Clean up script or functionality

Is there a known clean-up / data quality functionality that exists in QLikView ? would you have a reference to example clean-up scripts for the data ?

Clean-up is for sales / revenue data, incl.

* remove duplicates

* find and handle quasi-duplicates

...

Would you more generally have a hint at macros (Excel, others), or algos that perform such clean-up ?

Thanks

2 Replies
Peter_Cammaert
Partner - Champion III
Partner - Champion III

The best way to get better quality data is to perform cleanups in the source system. Always.

Otherwise you'll build BI solutions full of exception handling code. Which is not a pretty sight and may rapidly become a nightmare to maintain.

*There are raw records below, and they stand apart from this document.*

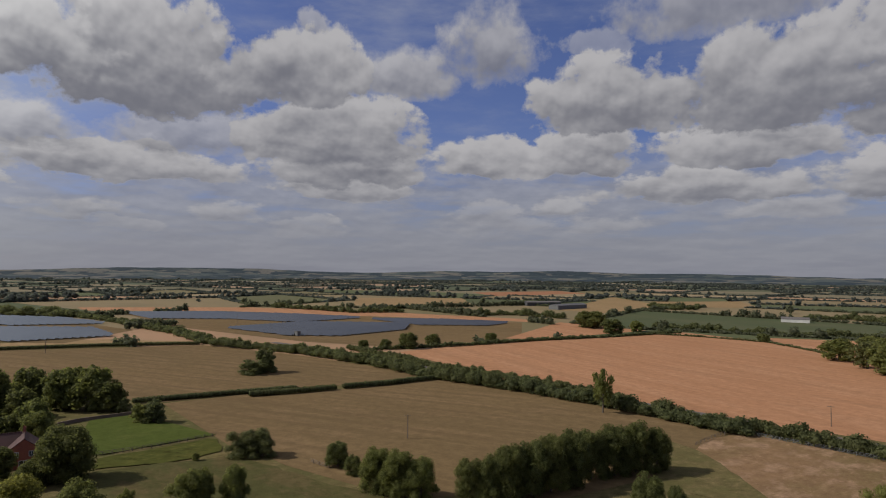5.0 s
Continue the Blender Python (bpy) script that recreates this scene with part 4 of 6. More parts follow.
field("wheat_field", [(-1301, 1036), (-1293, 1360), (-1102, 1269), (-1090, 930)], WHEAT_MID, "orange wheat field far off", 0.06)
field("tan_field", [(-632, 665), (-931, 1154), (-646, 933), (-538, 680)], PASTURE, "tan stubble beside far sheds", 0.06)
field("wheat_field", [(-1312, -1096), (-1485, -876), (-1156, -738), (-1118, -903)], WHEAT_DARK, "orange field far off", 0.06)
field("tan_field", [(-1137, 601), (-1023, 788), (-810, 645), (-892, 464)], PASTURE, "tan field between hedgerows", 0.06)
field("tan_field", [(598, -1554), (424, -1838), (348, -1645), (503, -1379)], YARD, "pale stubble field far off", 0.06)
field("tan_field", [(639, -832), (538, -956), (291, -950), (88, -1094), (75, -925), (284, -822), (454, -808), (572, -756)], PASTURE, "long tan field between hedgerows", 0.06)

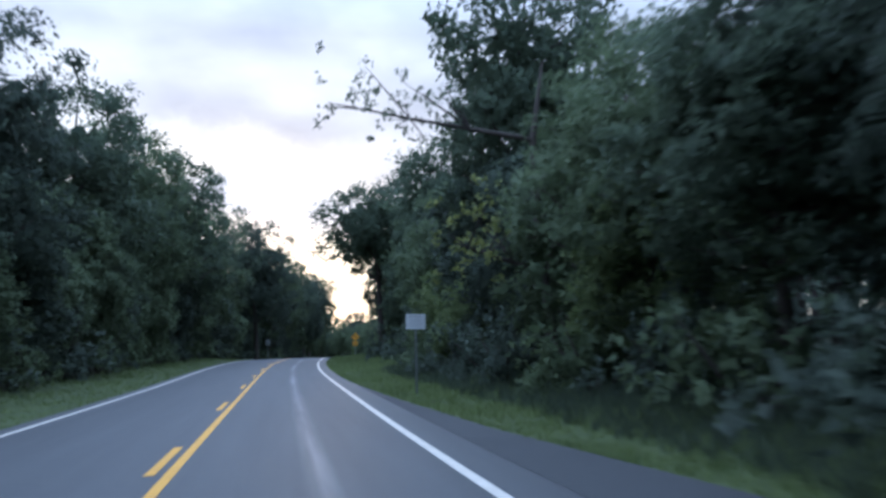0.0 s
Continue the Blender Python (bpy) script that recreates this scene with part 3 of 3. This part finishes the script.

However, sometimes you're stuck with data that cannot be changed anymore (general ledgers, transaction tables, historical exchange rates and such), especially in ERP systems. IMHO such situations require ad-hoc solutions, tailored to keep the corrective actions efficient and almost invisible.

Also, some code you add to your scripts will not necessarily correct the data, but will bring bad data to the attention of the people responsible. When they correct their mistakes, the code will automatically become "inactive" (because of no more bad values).

Some examples:

  • Impossible dates end up somehow in transactions, causing your calendar to extend into 3014 or something: make an inventory of these dates and if there aren't too many, filter them out using a mapping table.
  • Many table fields should refer to master data, but sometimes have a NULL or empty value: always capture these by putting an out-of-range value (e.g. -1) in these fields and by creating corresponding master data records.
  • Some product codes are used in orders, but there aren't any corresponding definitions in the Products table: add artificial product definitions to the Products table and give them a name like 'UNDEFINED (ProductID)' so that end-users know that something was missing here.
  • ...

Best,

Peter

Not applicable
Author

Please post some sample data so community will help you more.